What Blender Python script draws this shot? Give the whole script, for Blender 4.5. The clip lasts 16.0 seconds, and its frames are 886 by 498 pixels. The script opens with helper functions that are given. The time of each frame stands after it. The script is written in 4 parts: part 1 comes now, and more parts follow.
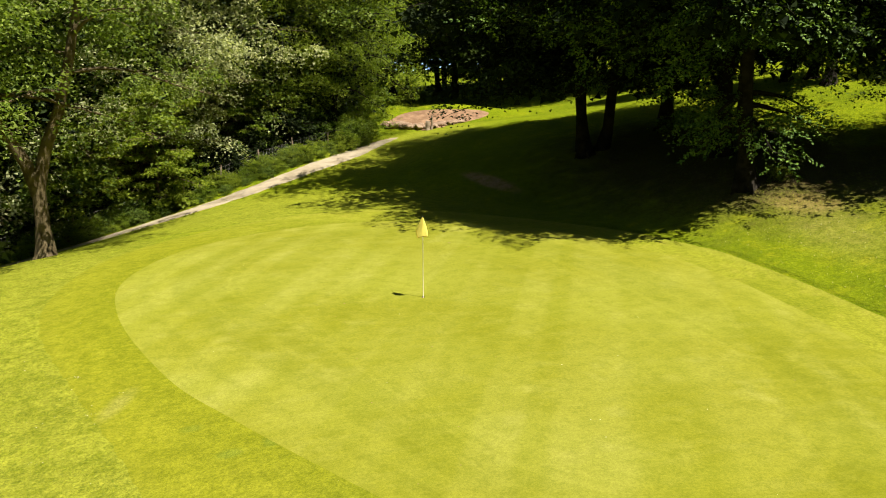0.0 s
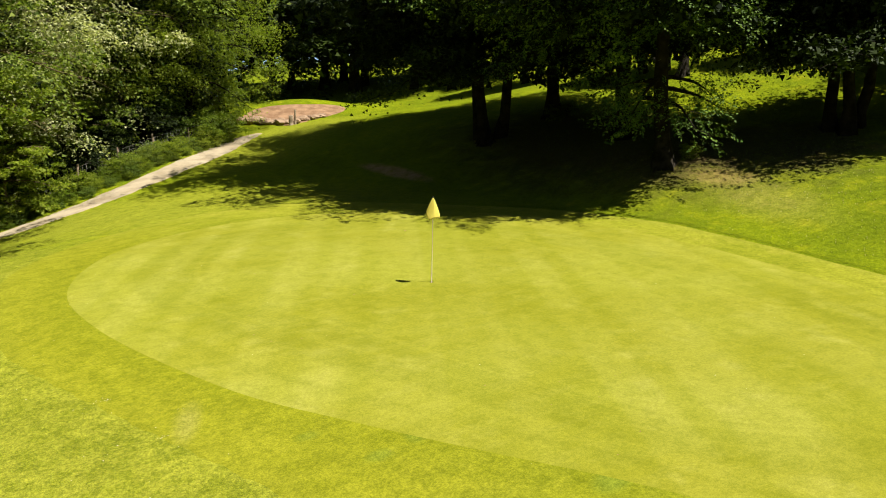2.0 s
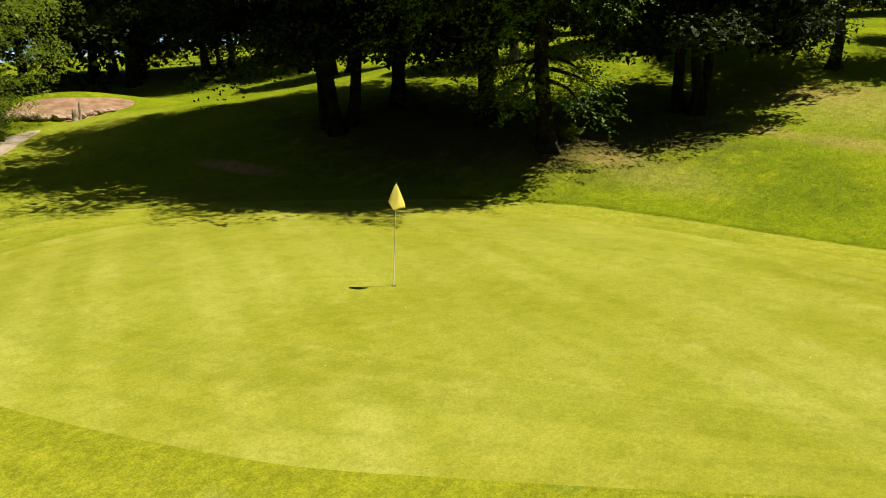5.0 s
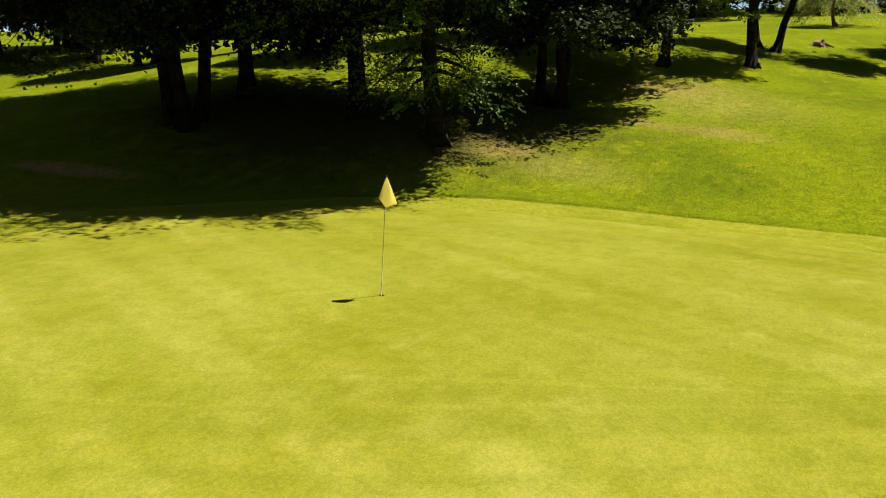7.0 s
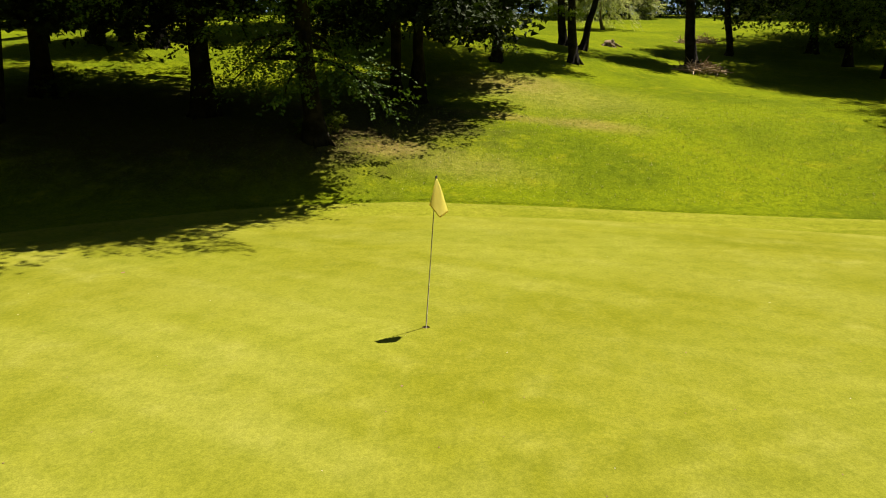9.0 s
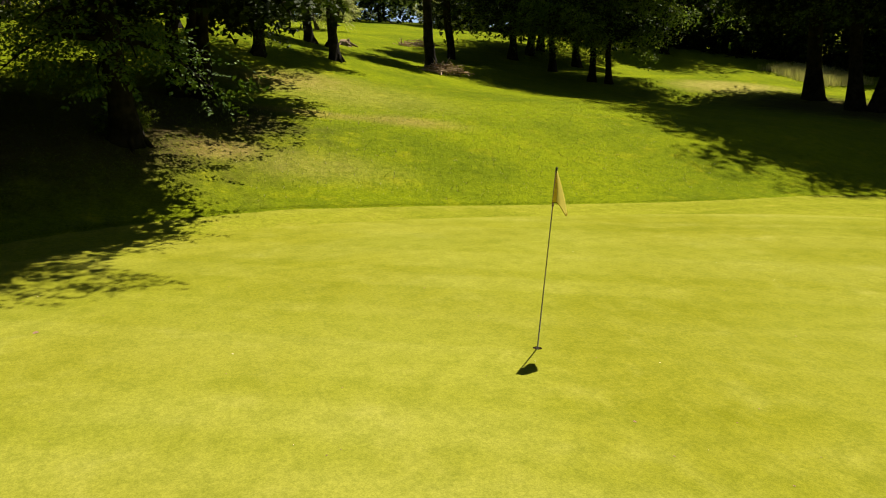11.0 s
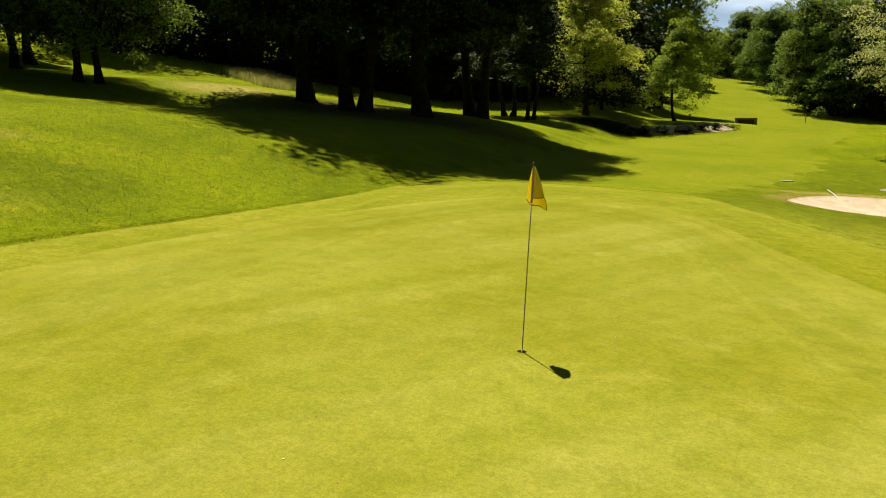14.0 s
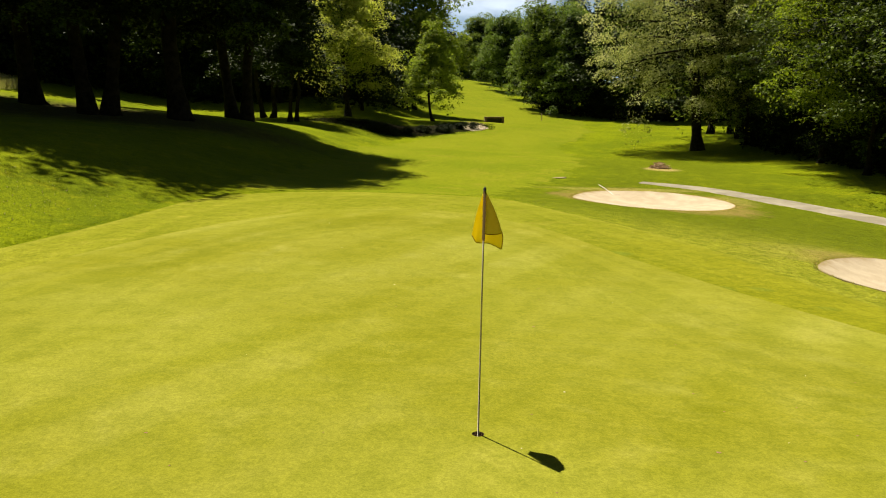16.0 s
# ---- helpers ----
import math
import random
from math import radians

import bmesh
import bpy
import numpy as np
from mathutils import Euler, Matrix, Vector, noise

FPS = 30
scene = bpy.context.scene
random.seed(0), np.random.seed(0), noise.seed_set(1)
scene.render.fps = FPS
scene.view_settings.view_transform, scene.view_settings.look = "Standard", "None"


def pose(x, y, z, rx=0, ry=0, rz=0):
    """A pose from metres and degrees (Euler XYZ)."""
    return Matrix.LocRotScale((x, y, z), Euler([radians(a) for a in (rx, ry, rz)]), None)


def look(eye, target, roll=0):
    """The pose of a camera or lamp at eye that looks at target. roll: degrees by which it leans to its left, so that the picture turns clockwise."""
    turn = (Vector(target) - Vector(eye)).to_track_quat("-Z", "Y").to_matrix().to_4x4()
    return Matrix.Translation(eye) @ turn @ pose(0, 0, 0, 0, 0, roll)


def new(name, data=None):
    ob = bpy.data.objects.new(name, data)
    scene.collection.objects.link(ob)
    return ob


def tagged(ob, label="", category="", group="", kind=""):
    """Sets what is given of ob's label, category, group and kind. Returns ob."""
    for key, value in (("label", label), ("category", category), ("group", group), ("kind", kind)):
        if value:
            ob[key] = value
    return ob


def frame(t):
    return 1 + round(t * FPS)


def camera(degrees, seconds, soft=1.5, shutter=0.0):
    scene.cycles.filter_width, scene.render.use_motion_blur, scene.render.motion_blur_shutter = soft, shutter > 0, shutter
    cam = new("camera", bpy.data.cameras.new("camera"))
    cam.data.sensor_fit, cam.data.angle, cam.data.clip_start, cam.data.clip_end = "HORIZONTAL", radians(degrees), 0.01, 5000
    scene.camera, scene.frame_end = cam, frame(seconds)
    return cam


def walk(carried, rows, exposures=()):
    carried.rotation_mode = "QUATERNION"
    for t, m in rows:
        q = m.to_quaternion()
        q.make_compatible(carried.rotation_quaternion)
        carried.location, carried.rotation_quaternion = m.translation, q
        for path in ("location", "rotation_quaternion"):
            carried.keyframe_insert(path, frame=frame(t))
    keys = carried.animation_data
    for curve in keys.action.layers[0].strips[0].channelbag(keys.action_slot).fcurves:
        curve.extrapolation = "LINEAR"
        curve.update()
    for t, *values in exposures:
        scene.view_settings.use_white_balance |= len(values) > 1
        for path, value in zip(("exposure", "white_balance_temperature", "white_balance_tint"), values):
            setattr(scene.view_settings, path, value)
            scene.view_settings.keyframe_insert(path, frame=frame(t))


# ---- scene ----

» **The task**:
Go through the lines above. Select every one that has the string "Vector".

» **Written answer**:
from mathutils import Euler, Matrix, Vector, noise
    turn = (Vector(target) - Vector(eye)).to_track_quat("-Z", "Y").to_matrix().to_4x4()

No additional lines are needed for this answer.